Pete Hegseth arrived at the Pentagon with an unusual profile to lead the largest military machinery in the world. Before becoming Secretary of Defense, he was a military man, conservative activist, author of political books, and television face of Fox News, where he built an image of a combative communicator, close to Donald Trump and very aligned with the discourse of the American right.
His appointment was already surrounded by controversy. Hegseth was confirmed by the Senate with a very tight vote, after several Republicans distanced themselves from the party line. The tie-breaking vote from Vice President JD Vance proved decisive for him to assume the position.
Since then, his time at the Department of Defense has been marked by three traits: absolute loyalty to Trump, mastery of television language, and an obsession with transforming the Army into a more aggressive force, less conditioned by debates on diversity, international legality, or political limits.
Trump's man to change the Army
Hegseth does not present himself as a technical manager of the Pentagon. His discourse is much more political. He has argued that the U.S. Armed Forces must regain what he calls "lethality" and leave behind, according to his vision, years of political correctness, bureaucracy, and operational restrictions.
This approach fits with Trump's return to the White House. The president needed someone willing to execute an ideological transformation of the military apparatus, not just to manage budgets, deployments, and chains of command. Hegseth offered exactly that: a mix of military veteran status, television fame, and political loyalty.
His style has strained the relationship with part of the military establishment. Dismissals, internal purges, changes in priorities, and clashes with commanders have accompanied his arrival at the Department of Defense. For his supporters, he is cleaning up an institution that is too bureaucratized. For his critics, he is subjecting the Pentagon to a partisan agenda.
The cultural war enters Defense
One of Hegseth's most controversial points has been his position on women in the Armed Forces and on diversity policies. For years he opposed women holding combat positions, a stance that reopened the debate in Washington when Trump chose him to lead Defense.
Already in office, he has promoted a language centered on physical strength, masculinity, and combat readiness. This week he took a further step by announcing annual testosterone tests for military personnel over 30 years old, arguing that it is to detect hormonal deficiencies and improve troop performance.
The measure summarizes the character well. Hegseth does not speak of the Army only as a national defense institution, but as a space to project a certain idea of man, discipline, strength, and authority. The Pentagon, under his command, is not foreign to the cultural war: it is part of it.
A secretary marked by controversies
Hegseth's career also carries personal and political controversies. During his confirmation process, his positions on women in combat and an accusation of sexual assault from 2017 were recalled, which he denied and that ended with a financial agreement to avoid a trial that could harm his television career.
His lack of prior experience in high administration was also subject to criticism. Unlike other secretaries of Defense, Hegseth did not come from a major institutional, diplomatic, or military responsibility at the highest level. His main capital was another: he knew Trump's language, knew how to move on television, and represented without nuances the new American right.

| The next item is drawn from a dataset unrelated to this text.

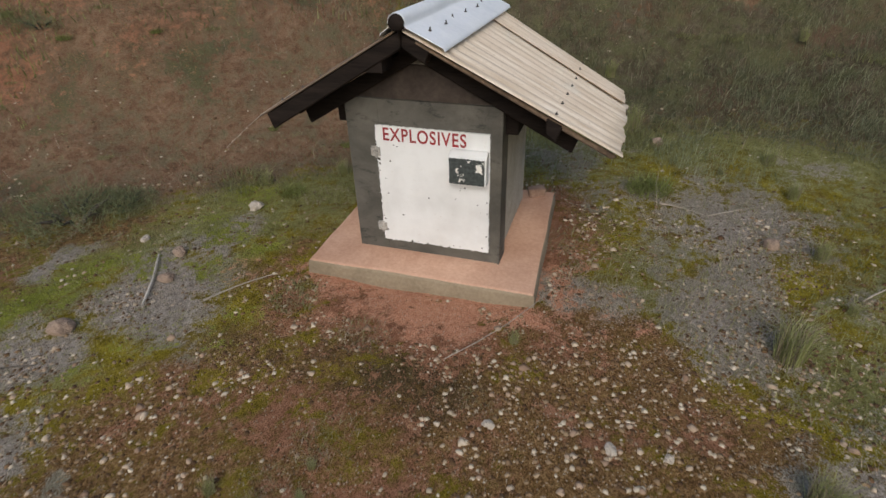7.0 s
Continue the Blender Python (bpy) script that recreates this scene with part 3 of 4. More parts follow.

This combination explains both his rise and the doubts he generates. Hegseth is not just a Secretary of Defense. He is a symbol of how Trump has placed media and ideological figures at the forefront of key areas of the State.
Iran, strength, and absence of nuances
His role has become even more visible with the military escalation against Iran. Hegseth has defended a hardline stance and has used language very far from traditional diplomacy. In a statement about the U.S. offensive, he summarized his approach with a revealing phrase: without “stupid rules of engagement,” without nation-building, and without democracy exercises.
This vision breaks with decades of U.S. doctrine on foreign interventions, at least in its public formulation. Hegseth does not promise to stabilize countries or build institutions. He promises to strike, destroy enemy capabilities, and prevent the Army from getting trapped in long reconstruction operations.
For Trump, that speech has political utility. It presents the United States as a power that no longer asks for permission, does not apologize, and is not held back by international organizations or internal debates. For his critics, it opens the door to a harsher, less controlled, and more dangerous military policy.
Why Hegseth matters
Pete Hegseth matters because he does not lead just any ministry. He is at the head of the Pentagon, with the capacity to influence wars, alliances, military spending, strategic doctrine, and the internal functioning of the U.S. Armed Forces.
His case also shows a change of era in Washington. Technical experience is no longer always the main requirement to occupy the most sensitive positions. In the second Trump Administration, personal loyalty, the ability to communicate, and the willingness to wage cultural battles from within the State weigh more.
Hegseth embodies that mix: soldier, commentator, ideologue, and political executor. His career at the head of the Pentagon cannot be understood solely as an individual biography. It is a photograph of the new Trumpism in power: more television-oriented, more ideologically disciplined, and less willing to separate national security from cultural war.